Since she just gave birth a week ago, she instinctively begins tearing through each room of the cabin looking for her infant son. She finds an infant in a second room, but it is not her infant. It is a girl who appears to be about one week old, just like her son. Mary begins to scream.

Pulling herself together, she goes to the kitchen area of the cabin and finds a huge store of food and a ready source of water. The baby begins to cry, and she rightly assesses that the baby is hungry. Mary sees a three-month supply of formula on the counter in the kitchen area.

Now imagine that the police show up at the cabin six weeks later, and Mary emerges from the cabin. After determining she is in good health, albeit a good bit frazzled, one policeman says, “We’ve been investigating this situation for some time. The Behavioral Psychologists from the nearby University of Lake Wobegon are responsible. We’ll bring them to justice. We’re so glad you’re okay. Is there anyone else in the cabin?”

Mary said quietly, “There was.”

“There was?” The police hurry past her to the cabin. They search the cabin and find the infant formula unopened on the counter. They find the infant dead on a bed. The coroner confirms that the infant died from starvation.

We can see that Mary was wrong for not feeding the baby in this situation, regardless of the fact that she did not consent to these demands being placed on her. As Wagner points out, our moral intuition tells us her obligation to feed the child exists even if her only option is to use her own body to breastfeed that child, causing her great discomfort.

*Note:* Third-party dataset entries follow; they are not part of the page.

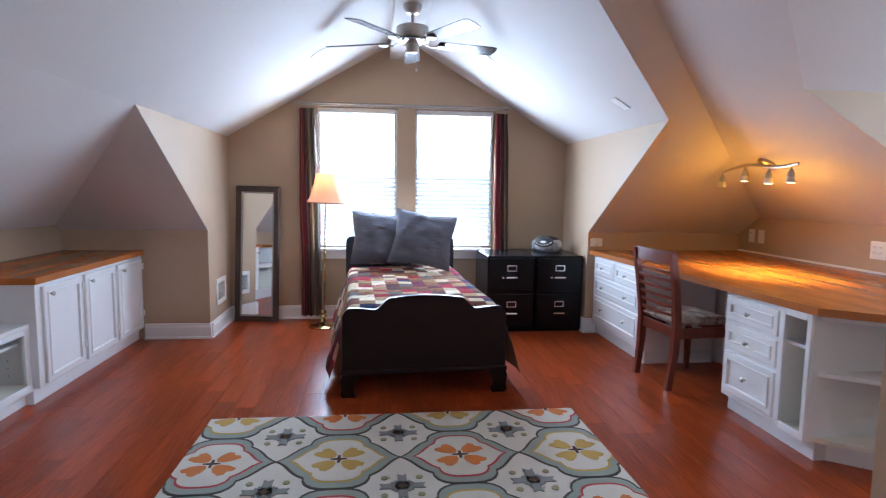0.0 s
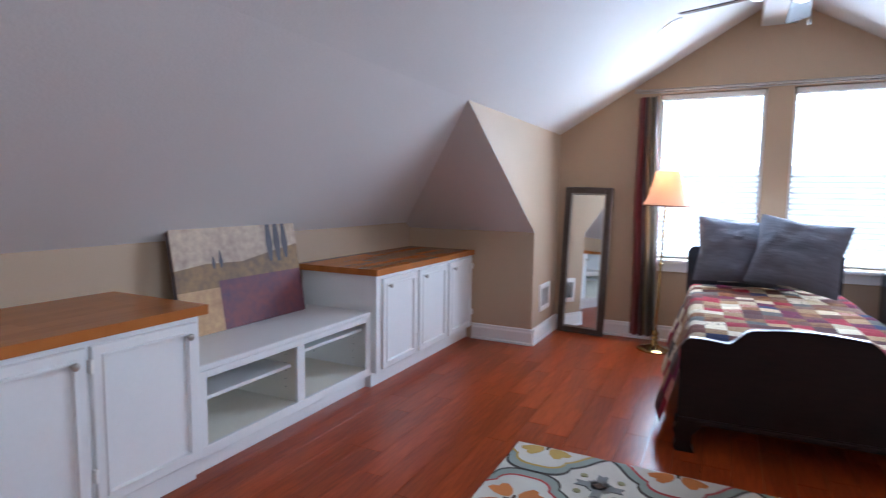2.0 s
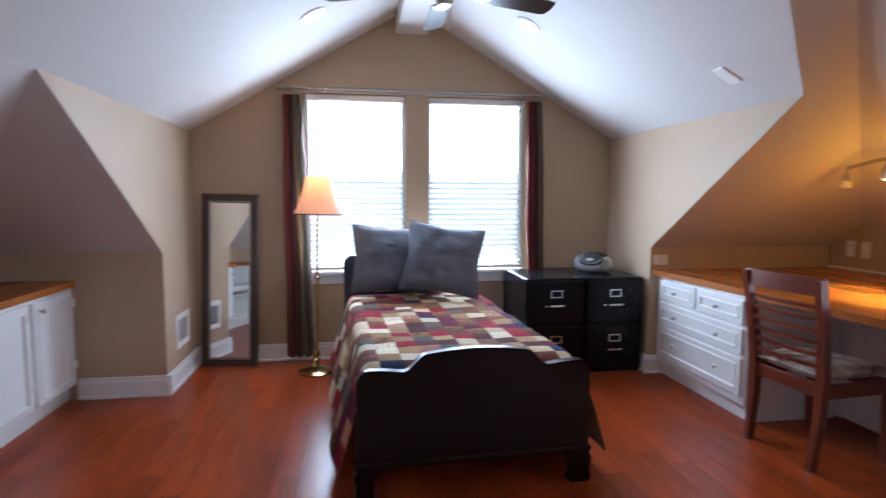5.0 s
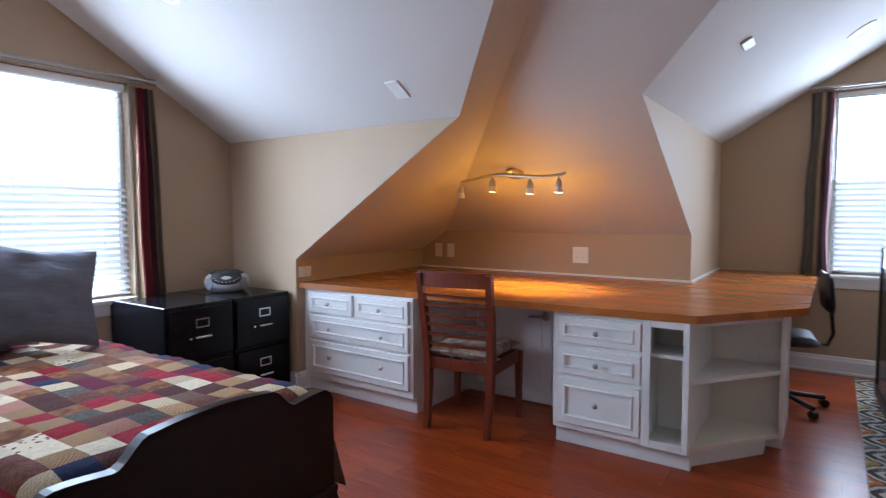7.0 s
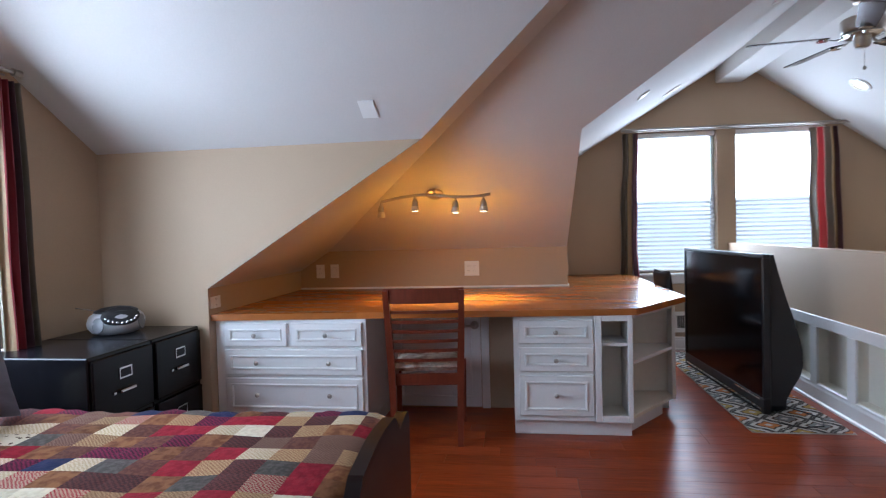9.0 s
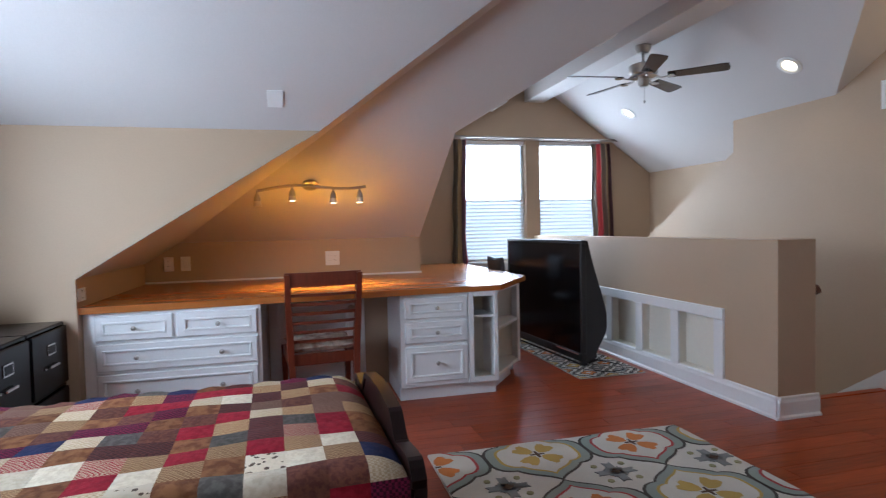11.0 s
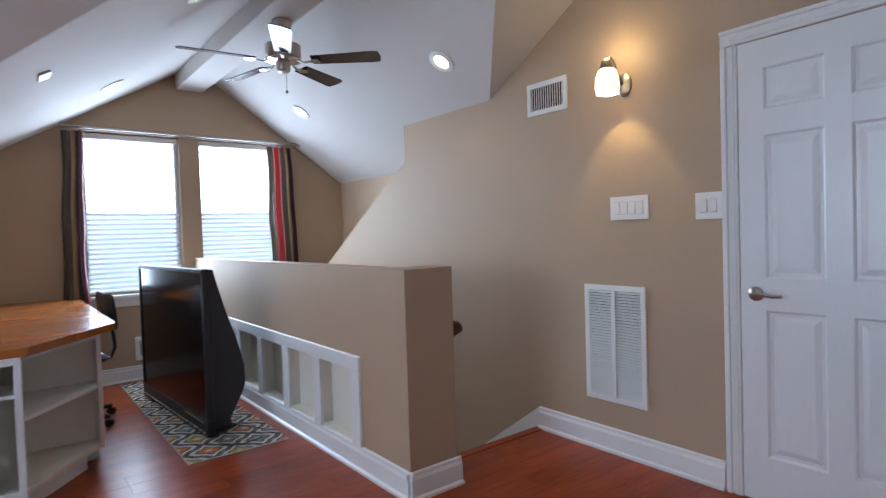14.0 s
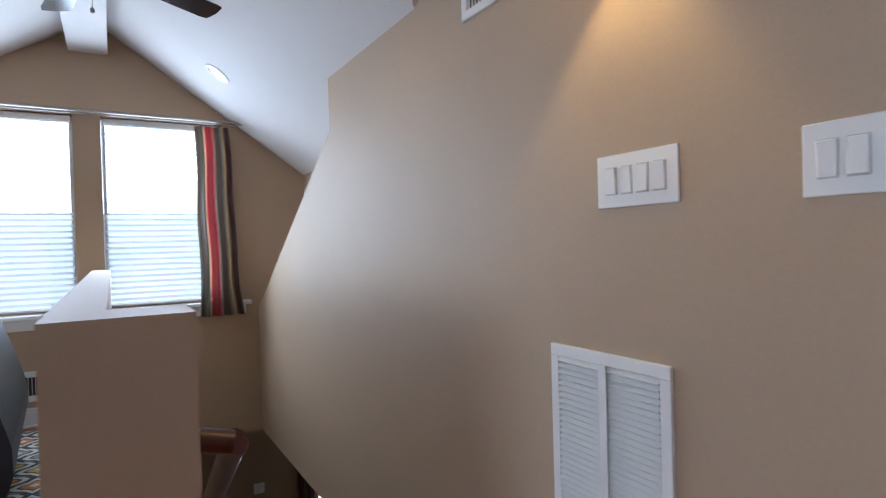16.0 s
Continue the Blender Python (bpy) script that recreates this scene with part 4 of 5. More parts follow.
# patchwork quilt: each patch its own puffed piece over the draped base
def patch_cloth(c1, c2, kind, scale):
    """Cotton print: plain weave, gingham, sprigs, plaid or mottled."""
    m = bpy.data.materials.new("quilt_patch_cloth")
    m.use_nodes = True
    n, l = m.node_tree.nodes, m.node_tree.links
    b = n["Principled BSDF"]
    b.inputs["Roughness"].default_value, b.inputs["Specular IOR Level"].default_value = 0.95, 0.15
    co, info = n.new("ShaderNodeTexCoord"), n.new("ShaderNodeObjectInfo")
    mix = n.new("ShaderNodeMix")
    mix.data_type = "RGBA"
    mix.inputs[6].default_value, mix.inputs[7].default_value = (*c1, 1), (*c2, 1)
    fine = n.new("ShaderNodeTexNoise")
    fine.inputs["Scale"].default_value, fine.inputs["Detail"].default_value = 70, 4
    l.new(co.outputs["Object"], fine.inputs["Vector"])
    if kind == "check":
        t = n.new("ShaderNodeTexChecker")
        t.inputs["Scale"].default_value = scale
        l.new(co.outputs["Object"], t.inputs["Vector"])
        fac = t.outputs["Fac"]
    elif kind == "sprig":
        t, c = n.new("ShaderNodeTexVoronoi"), n.new("ShaderNodeMath")
        t.inputs["Scale"].default_value = scale
        c.operation, c.inputs[1].default_value = "LESS_THAN", 0.30
        l.new(co.outputs["Object"], t.inputs["Vector"])
        l.new(t.outputs["Distance"], c.inputs[0])
        fac = c.outputs[0]
    else:
        t, c = n.new("ShaderNodeTexNoise"), n.new("ShaderNodeMapRange")
        t.inputs["Scale"].default_value, t.inputs["Detail"].default_value = scale, 4
        c.inputs[1].default_value, c.inputs[2].default_value = 0.42, 0.6
        l.new(co.outputs["Object"], t.inputs["Vector"])
        l.new(t.outputs[0], c.inputs[0])
        fac = c.outputs[0]
    l.new(fac, mix.inputs[0])
    hsv, rng = n.new("ShaderNodeHueSaturation"), n.new("ShaderNodeMapRange")
    rng.inputs[3].default_value, rng.inputs[4].default_value = 0.72, 1.0
    l.new(info.outputs["Random"], rng.inputs[0])
    l.new(rng.outputs[0], hsv.inputs["Value"])
    l.new(mix.outputs[2], hsv.inputs["Color"])
    l.new(hsv.outputs[0], b.inputs["Base Color"])
    bp = n.new("ShaderNodeBump")
    bp.inputs["Strength"].default_value, bp.inputs["Distance"].default_value = 0.6, 0.006
    l.new(fine.outputs[0], bp.inputs["Height"])
    l.new(bp.outputs[0], b.inputs["Normal"])
    return m


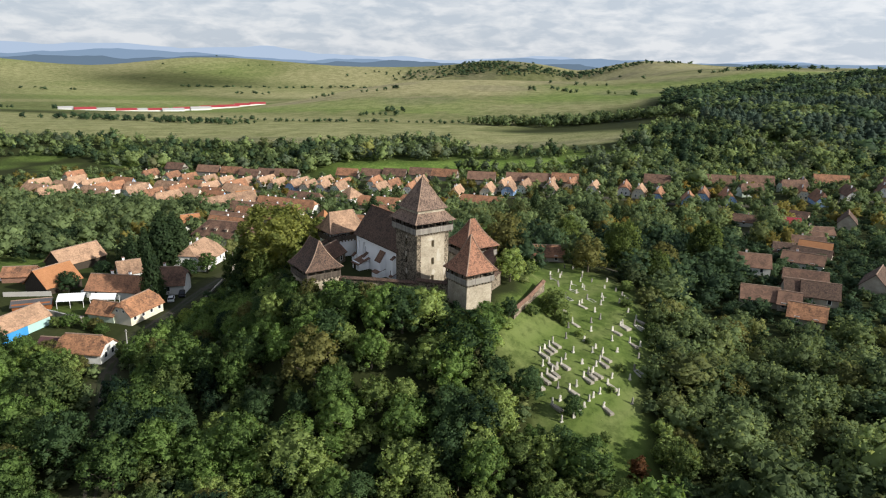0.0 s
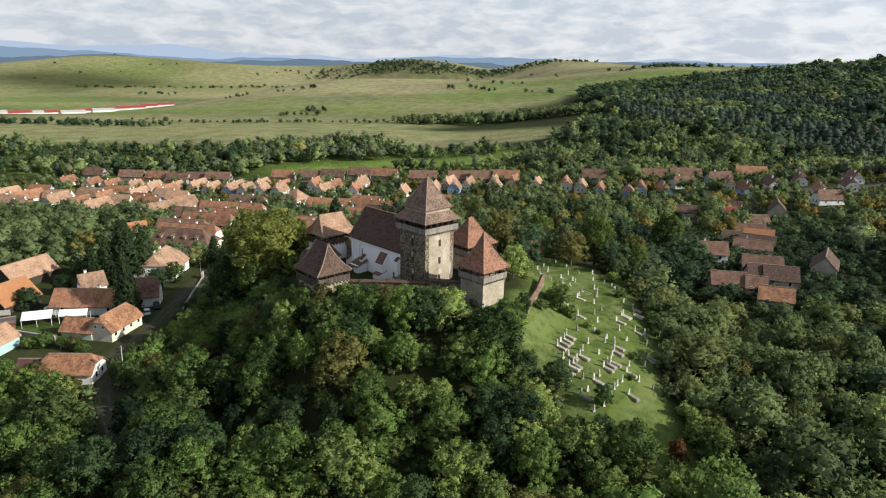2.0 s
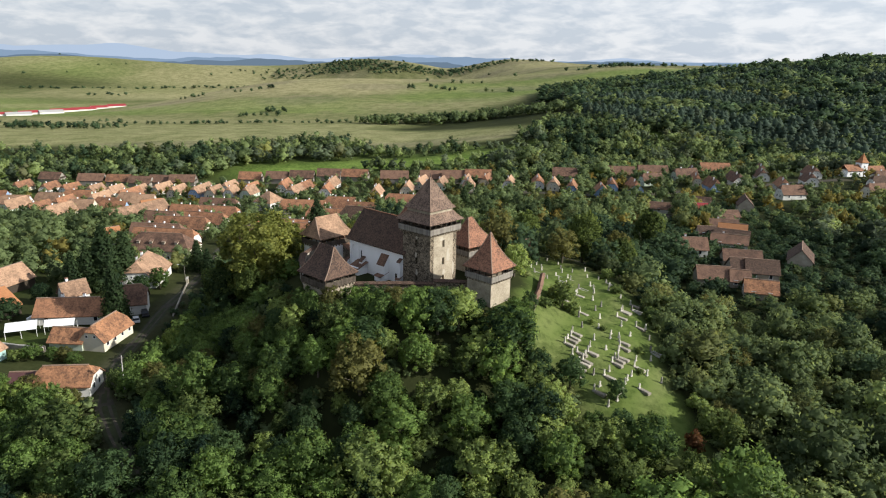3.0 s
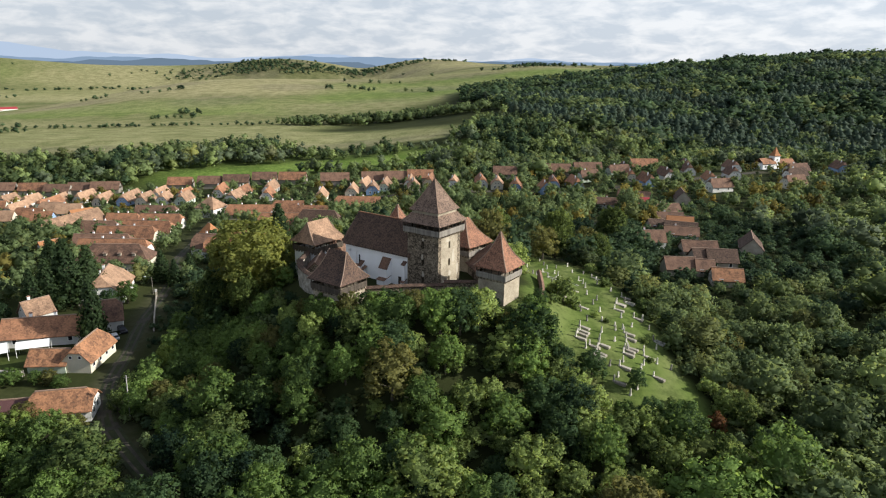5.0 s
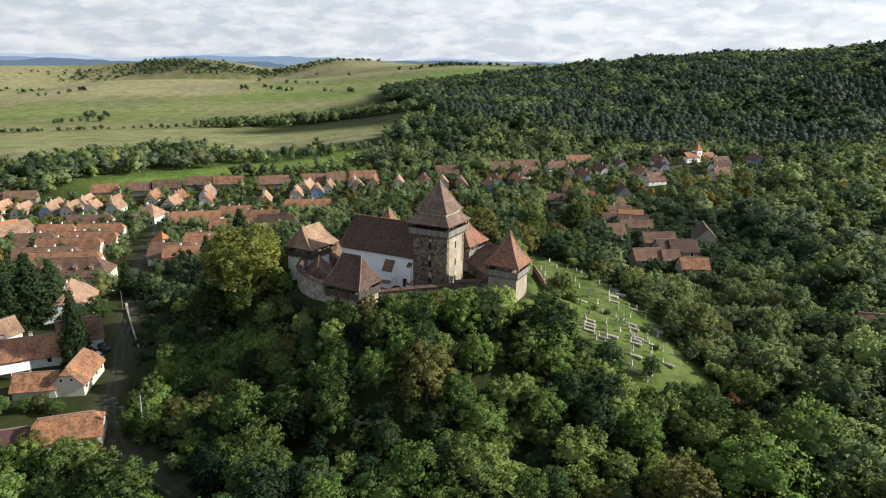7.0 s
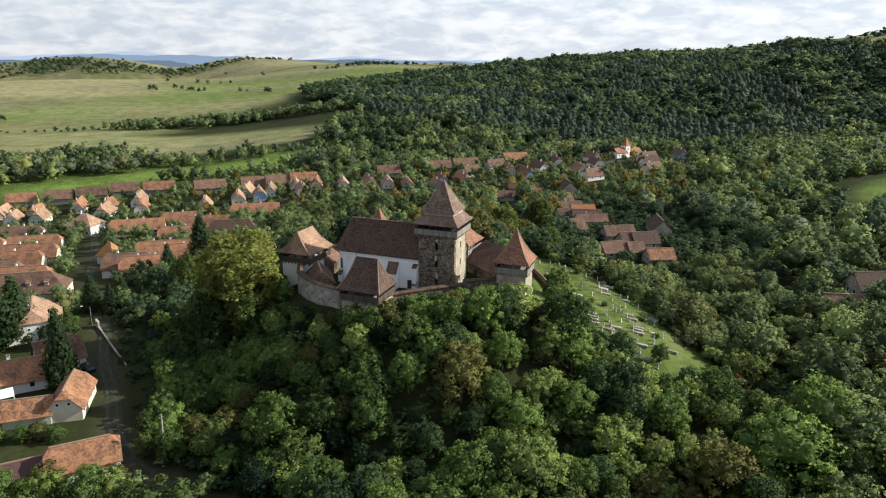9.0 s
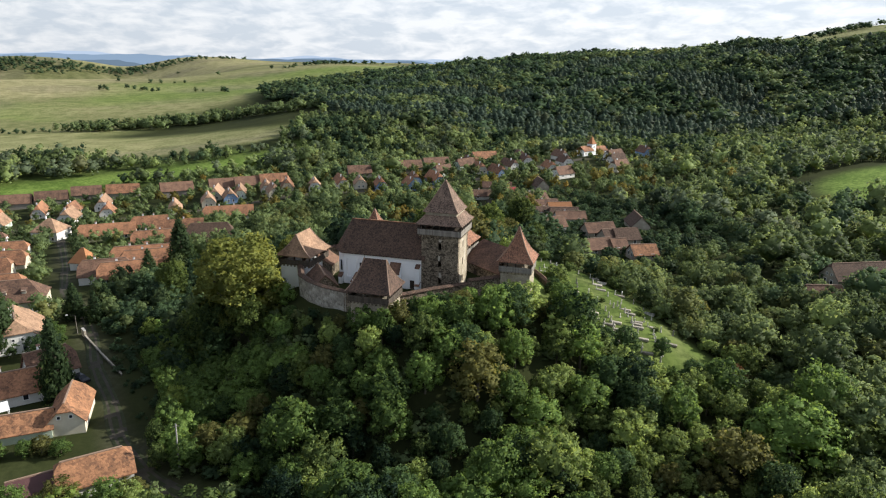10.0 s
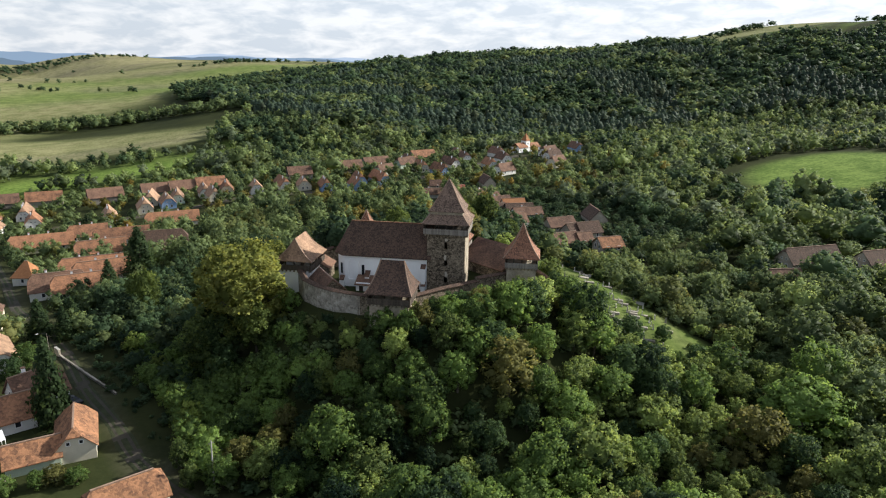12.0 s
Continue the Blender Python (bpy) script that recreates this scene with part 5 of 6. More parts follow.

Another problem with the violinist argument is that it neglects the fact that the baby is there as a result of the woman’s own decision to have sex without being ready for a baby. In the violinist example, the woman is a helpless victim of some group of music lovers. But in a real pregnancy, the woman had to have made a decision that resulted in the baby being born, (except in the case of rape).

Triablogue explains it thus:

Thompson seems to make a distinction between consent to pregnancy and consent to sex (as Beckwith and others point out). But it seems that pregnancy is the designed result of sex, even though it may not be the desired result. It would seem that our sex organs have the purpose of being ordered towards procreation. Applying this to the violinist then: What if I engaged in an activity, say, spelunking, that regularly created rare kidney diseases in violinists? Say that every time I dropped 50 ft into the cave, a violinist was almost sure to develop the disease that only I had the blood type to correct or fix. If I did so, should I not be hooked up to him, voluntarily or not? Say that there was protection, some kind of spelunking helmet. Say that it was not 100% effective. If my helmet ripped, should I be attached to the violinist? Or say I tried to “pull up” before I hit 50 ft. Unfortunately, it felt so good to decend that I pulled up a little too late and my right foot passed the 50 ft mark. Should I be attached to the violinist? I don’t see why not. Indeed, say that the statistical evidence was that the first two people that ever spelunked together would eventually cause 6 billion violinists to come down with rare kidney diseases, I dare say the Society of Music Lovers, and almost everyone else for that matter, would call for abstaining from spelunking unless you agreed to take care of the violinists until they got better. This seems fatal to Thompson’s argument.

It’s very helpful illustration for dealing with pro-abortion people who admit that unborn children are human persons, but who still think that women should have a right to terminate their pregnancy.